Wednesday, 19 May 2021
In a landmark special report released yesterday, the International Energy Agency (IEA) created in 1974 to keep global oil supplies affordable, has made a striking U-turn calling on companies to stop all new oil and gas projects if global warming is to be curbed.
The report is the world’s first comprehensive study of how to transition to a net-zero energy system by 2050 while ensuring stable and affordable energy supplies, providing universal energy access, and enabling robust economic growth. It sets out a cost-effective and economically productive pathway, resulting in a clean, dynamic and resilient energy economy dominated by renewables like solar and wind instead of fossil fuels. The report also examines key uncertainties, such as the roles of bioenergy, carbon capture and behavioural changes in reaching net zero.
Building on the IEA’s energy modelling tools and expertise, the Roadmap sets out more than 400 milestones to guide the global journey to net-zero by 2050. These include, from today, no investment in new fossil fuel supply projects, and no further final investment decisions for new unabated coal plants. By 2035, there are no sales of new internal combustion engine passenger cars, and by 2040, the global electricity sector has already reached net-zero emissions.

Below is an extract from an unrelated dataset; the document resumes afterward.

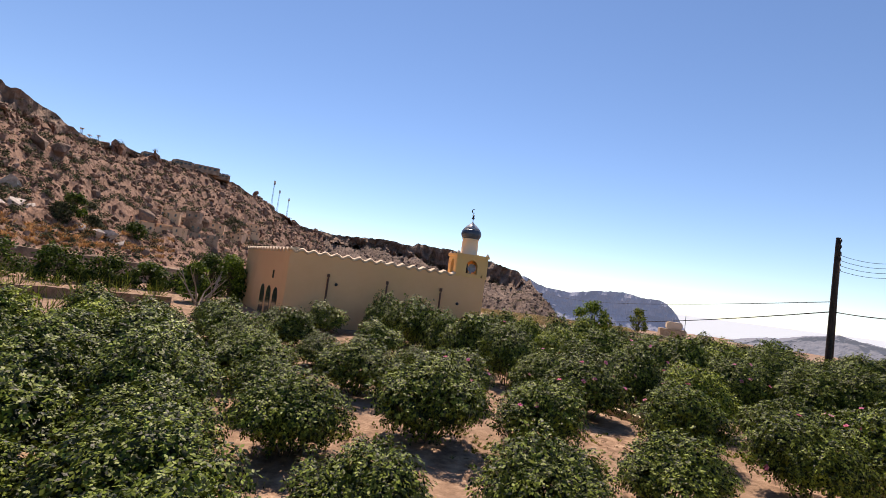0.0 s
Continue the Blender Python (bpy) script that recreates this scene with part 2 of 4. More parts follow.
L_TREE = leaf_material("tree_leaves", (0.012, 0.028, 0.004), (0.110, 0.160, 0.022), 0.3, 0.5)
L_BRIGHT = leaf_material("pomegranate_leaves", (0.035, 0.07, 0.008), (0.24, 0.33, 0.045), 0.42, 0.45)
L_SCRUB = leaf_material("scrub_leaves", (0.028, 0.036, 0.018), (0.115, 0.115, 0.055), 0.2, 0.8)
L_WEED = leaf_material("weed_leaves", (0.06, 0.09, 0.010), (0.36, 0.36, 0.055), 0.35, 0.7)
L_HERB = leaf_material("grey_green_herbs", (0.035, 0.065, 0.014), (0.16, 0.22, 0.065), 0.3, 0.7)
M_PETAL = leaf_material("pink_petals", (0.70, 0.18, 0.32), (0.84, 0.42, 0.52), 0.35, 0.6)
M_PETAL_PALE = leaf_material("pale_pink_petals", (0.72, 0.34, 0.44), (0.82, 0.58, 0.62), 0.35, 0.6)


# ---- mesh helpers ----
def mesh_ob(name, bm, mat, parent=None, smooth=False, label=""):
    me = bpy.data.meshes.new(name)
    bm.normal_update()
    bm.to_mesh(me)
    bm.free()
    for m in (mat if isinstance(mat, (list, tuple)) else [mat]):
        me.materials.append(m)
    if smooth:
        me.polygons.foreach_set("use_smooth", [True] * len(me.polygons))
    ob = new(name, me)
    ob.parent = parent
    if label:
        ob["label"] = label
    return ob


def part(name, bm, mat, parent, label="", smooth=False):
    return mesh_ob(name, bm, mat, parent, smooth, label)


def empty(name, x, y, z, rz=0.0):
    ob = new(name)
    ob.matrix_world = pose(x, y, z, 0, 0, rz)
    return ob


def box(bm, x0, x1, y0, y1, z0, z1, m=None, bevel=0.0):
    vs = bmesh.ops.create_cube(bm, size=1.0)["verts"]
    for v in vs:
        v.co = Vector((x0 + (v.co.x + 0.5) * (x1 - x0), y0 + (v.co.y + 0.5) * (y1 - y0), z0 + (v.co.z + 0.5) * (z1 - z0)))
        if m is not None:
            v.co = m @ v.co
    if bevel:
        es = list({e for v in vs for e in v.link_edges})
        bmesh.ops.bevel(bm, geom=es, offset=bevel, segments=2, affect="EDGES")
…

In the near term, the report describes a net-zero pathway that requires the immediate and massive deployment of all available clean and efficient energy technologies, combined with a major global push to accelerate innovation. The pathway calls for annual additions of solar PV to reach 630 gigawatts by 2030, and those of wind power to reach 390 gigawatts. Together, this is four times the record level set in 2020. For solar PV's, it is equivalent to installing the world’s current largest solar park roughly every day. A major worldwide push to increase energy efficiency is also an essential part of these efforts, resulting in the global rate of energy efficiency improvements averaging 4% a year through 2030 – about three times the average over the last two decades.
Most of the global reductions in CO2 emissions between now and 2030 in the net-zero pathway come from technologies readily available today. But in 2050, almost half the reductions come from technologies that are currently only at the demonstration or prototype phase. This demands that governments quickly increase and reprioritise their spending on research and development – as well as on demonstrating and deploying clean energy technologies – putting them at the core of energy and climate policy. Progress in the areas of advanced batteries, electrolysers for hydrogen, and direct air carbon capture and storage can be particularly impactful.
“Our Roadmap shows the priority actions that are needed today to ensure the opportunity of net-zero emissions by 2050 – narrow but still achievable – is not lost. The scale and speed of the efforts demanded by this critical and formidable goal – our best chance of tackling climate change and limiting global warming to 1.5 °C – make this perhaps the greatest challenge humankind has ever faced,” said Fatih Birol, the IEA Executive Director.
We think for a body with the IEA’s history to deliver this message would bolster investors already urging big oil groups to restructure their current way of operation.